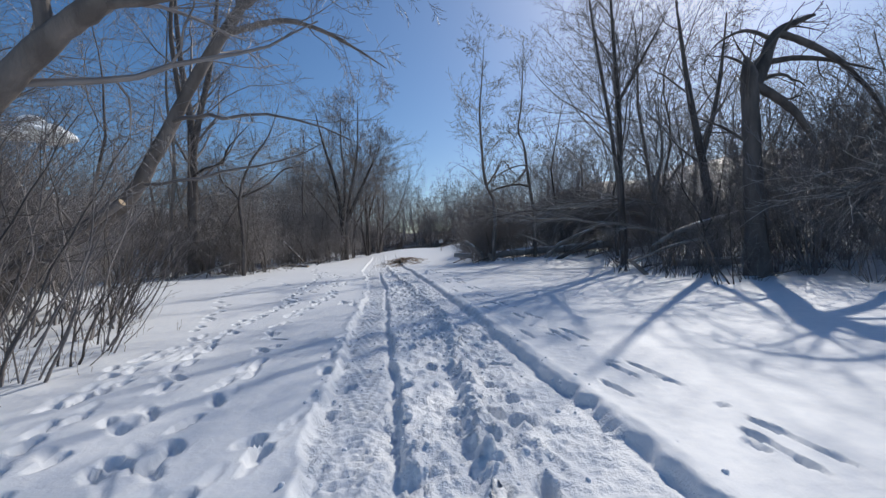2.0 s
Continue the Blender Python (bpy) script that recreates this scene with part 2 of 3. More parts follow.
def ground_sheet():
    def spaced(start, stop, step, grow, limit):
        out, v = [start], start
        while v < stop:
            v += step
            step = min(step * grow, limit)
            out.append(v)
        return np.array(out)
    right = np.concatenate([np.arange(-3.0, 0.4, 0.024), np.arange(0.4, 1.9, 0.026), np.arange(1.9, 3.4, 0.06), spaced(3.4, 900, 0.08, 1.13, 60)])
    left = np.concatenate([-np.arange(3.03, 5.6, 0.033), -np.arange(5.6, 7.0, 0.055), -spaced(7.0, 900, 0.07, 1.12, 60)])[::-1]
    u = np.concatenate([left, right])
    y = np.concatenate([-spaced(0.0, 60, 0.4, 1.3, 10)[::-1], np.arange(0.5, 26, 0.031), spaced(26.0, 34, 0.05, 1.012, 0.1), spaced(34.1, 900, 0.11, 1.07, 60)])
    U, Y = np.meshgrid(u, y)
    X = U + trench(Y)
    Z = land(X, Y)
    near = (1 - sstep(38, 52, Y))
    O = np.zeros_like(U)
    left_rim = np.interp(Y, [0, 20, 25, 30, 40], [2.45, 2.5, 2.8, 2.85, 2.5]) + 0.1 * fbm(Y * 1.3, O + 3, 3)
    inside = sstep(-0.02, 0.06, U + left_rim + 0.07 * fbm(Y * 6, U * 4, 2)) * (1 - sstep(-0.05, 0.03, U + 0.09 * fbm(Y * 1.5, O, 2) + 0.06 * fbm(Y * 6, U * 3, 2)))
    prof = -0.1 * inside
    wob = 0.05 * fbm(Y * 2, O + 9, 2) + 0.1 * fbm(Y * 0.35, O + 19, 2)
    rut_on = (1 - sstep(22.5, 25, Y)) * sstep(3.6, 6, Y) * (0.75 + 0.6 * fbm(Y * 0.5, O + 77, 2))
    ridge = sstep(-1.82, -1.77, U + wob) * np.exp(-np.maximum(U + wob + 1.72, 0) / 0.17)
    prof = prof - 0.06 * rut_on * np.exp(-((U + wob + 1.85) / 0.045) ** 2) + 0.115 * rut_on * ridge * (0.65 + 0.9 * fbm(Y * 1.7, U * 2 + 31, 3))
    mid = np.interp(Y, [0, 2.1, 4, 7, 8.4, 12, 15.6, 18, 25, 40], [-1.7, -1.5, -1.23, -1.04, -0.85, -0.65, -0.9, -0.95, -1.15, -1.2]) + 0.16 * fbm(Y * 0.6, O + 55, 2)
    lump = np.exp(-((U - mid) / 0.14) ** 2)
    chunk = sstep(0.02, 0.14, fbm(X * 7, Y * 7, 3))
    crumb = sstep(0.04, 0.14, fbm(X * 13 + 40, Y * 13, 2))
    prof = prof + lump * (0.035 + 0.038 * chunk + 0.014 * crumb) - (1 - sstep(8, 12, Y)) * 0.055 * np.exp(-((U - mid + 0.14) / 0.07) ** 2) * (0.7 + 0.9 * fbm(Y * 1.8, O + 88, 2))
    prof = prof + 0.035 * np.exp(-((U - 0.1) / 0.07) ** 2) * (0.6 + 0.9 * fbm(Y * 2.0, U * 2 + 71, 2)) - 0.025 * np.exp(-((U + 0.09) / 0.05) ** 2)
    prof = prof + 0.04 * np.exp(-((U + left_rim + 0.02) / 0.08) ** 2) * (0.5 + 1.4 * fbm(Y * 3, U * 3 + 5, 3))
    lugs = np.sin(Y * 62 + 7 * np.abs(((U * 3.1) % 1) - 0.5)) > 0.1
    lane = np.exp(-((U + 2.13) / 0.2) ** 4) + np.exp(-((U + 0.42) / 0.22) ** 4) * 0.35
    churn = inside * (0.35 + 0.4 * sstep(0.0, 0.3, fbm(X * 0.9, Y * 0.9, 2) + 0.1) + 0.25 * lump) * (1 - 0.65 * np.minimum(lane, 1))
    prof = prof + churn * (0.075 * fbm(X * 6, Y * 6, 3) + 0.034 * chunk + 0.03 * crumb + 0.05 * fbm(X * 18, Y * 18, 1))
    prof = prof + 0.006 * sstep(-0.1, 0.1, 0.5 - np.abs(U - 0.35)) * fbm(X * 14, Y * 14, 2)
    prof = prof + 0.042 * lane * lugs * (0.7 + 1.0 * vnoise(X * 2, Y * 2))
    Z = Z + near * prof + (1 - inside) * (0.014 * fbm(X * 1.5, Y * 1.5, 2) + 0.02 * np.maximum(fbm(X * 0.45 + 3, Y * 0.2, 2), 0))
    rng = random.Random(5)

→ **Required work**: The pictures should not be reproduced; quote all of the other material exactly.

→ **Exercise output**:
2.0 s
Continue the Blender Python (bpy) script that recreates this scene with part 2 of 3. More parts follow.
def ground_sheet():
    def spaced(start, stop, step, grow, limit):
        out, v = [start], start
        while v < stop:
            v += step
            step = min(step * grow, limit)
            out.append(v)
        return np.array(out)
    right = np.concatenate([np.arange(-3.0, 0.4, 0.024), np.arange(0.4, 1.9, 0.026), np.arange(1.9, 3.4, 0.06), spaced(3.4, 900, 0.08, 1.13, 60)])
    left = np.concatenate([-np.arange(3.03, 5.6, 0.033), -np.arange(5.6, 7.0, 0.055), -spaced(7.0, 900, 0.07, 1.12, 60)])[::-1]
    u = np.concatenate([left, right])
    y = np.concatenate([-spaced(0.0, 60, 0.4, 1.3, 10)[::-1], np.arange(0.5, 26, 0.031), spaced(26.0, 34, 0.05, 1.012, 0.1), spaced(34.1, 900, 0.11, 1.07, 60)])
    U, Y = np.meshgrid(u, y)
    X = U + trench(Y)
    Z = land(X, Y)
    near = (1 - sstep(38, 52, Y))
    O = np.zeros_like(U)
    left_rim = np.interp(Y, [0, 20, 25, 30, 40], [2.45, 2.5, 2.8, 2.85, 2.5]) + 0.1 * fbm(Y * 1.3, O + 3, 3)
    inside = sstep(-0.02, 0.06, U + left_rim + 0.07 * fbm(Y * 6, U * 4, 2)) * (1 - sstep(-0.05, 0.03, U + 0.09 * fbm(Y * 1.5, O, 2) + 0.06 * fbm(Y * 6, U * 3, 2)))
    prof = -0.1 * inside
    wob = 0.05 * fbm(Y * 2, O + 9, 2) + 0.1 * fbm(Y * 0.35, O + 19, 2)
    rut_on = (1 - sstep(22.5, 25, Y)) * sstep(3.6, 6, Y) * (0.75 + 0.6 * fbm(Y * 0.5, O + 77, 2))
    ridge = sstep(-1.82, -1.77, U + wob) * np.exp(-np.maximum(U + wob + 1.72, 0) / 0.17)
    prof = prof - 0.06 * rut_on * np.exp(-((U + wob + 1.85) / 0.045) ** 2) + 0.115 * rut_on * ridge * (0.65 + 0.9 * fbm(Y * 1.7, U * 2 + 31, 3))
    mid = np.interp(Y, [0, 2.1, 4, 7, 8.4, 12, 15.6, 18, 25, 40], [-1.7, -1.5, -1.23, -1.04, -0.85, -0.65, -0.9, -0.95, -1.15, -1.2]) + 0.16 * fbm(Y * 0.6, O + 55, 2)
    lump = np.exp(-((U - mid) / 0.14) ** 2)
    chunk = sstep(0.02, 0.14, fbm(X * 7, Y * 7, 3))
    crumb = sstep(0.04, 0.14, fbm(X * 13 + 40, Y * 13, 2))
    prof = prof + lump * (0.035 + 0.038 * chunk + 0.014 * crumb) - (1 - sstep(8, 12, Y)) * 0.055 * np.exp(-((U - mid + 0.14) / 0.07) ** 2) * (0.7 + 0.9 * fbm(Y * 1.8, O + 88, 2))
    prof = prof + 0.035 * np.exp(-((U - 0.1) / 0.07) ** 2) * (0.6 + 0.9 * fbm(Y * 2.0, U * 2 + 71, 2)) - 0.025 * np.exp(-((U + 0.09) / 0.05) ** 2)
    prof = prof + 0.04 * np.exp(-((U + left_rim + 0.02) / 0.08) ** 2) * (0.5 + 1.4 * fbm(Y * 3, U * 3 + 5, 3))
    lugs = np.sin(Y * 62 + 7 * np.abs(((U * 3.1) % 1) - 0.5)) > 0.1
    lane = np.exp(-((U + 2.13) / 0.2) ** 4) + np.exp(-((U + 0.42) / 0.22) ** 4) * 0.35
    churn = inside * (0.35 + 0.4 * sstep(0.0, 0.3, fbm(X * 0.9, Y * 0.9, 2) + 0.1) + 0.25 * lump) * (1 - 0.65 * np.minimum(lane, 1))
    prof = prof + churn * (0.075 * fbm(X * 6, Y * 6, 3) + 0.034 * chunk + 0.03 * crumb + 0.05 * fbm(X * 18, Y * 18, 1))
    prof = prof + 0.006 * sstep(-0.1, 0.1, 0.5 - np.abs(U - 0.35)) * fbm(X * 14, Y * 14, 2)
    prof = prof + 0.042 * lane * lugs * (0.7 + 1.0 * vnoise(X * 2, Y * 2))
    Z = Z + near * prof + (1 - inside) * (0.014 * fbm(X * 1.5, Y * 1.5, 2) + 0.02 * np.maximum(fbm(X * 0.45 + 3, Y * 0.2, 2), 0))
    rng = random.Random(5)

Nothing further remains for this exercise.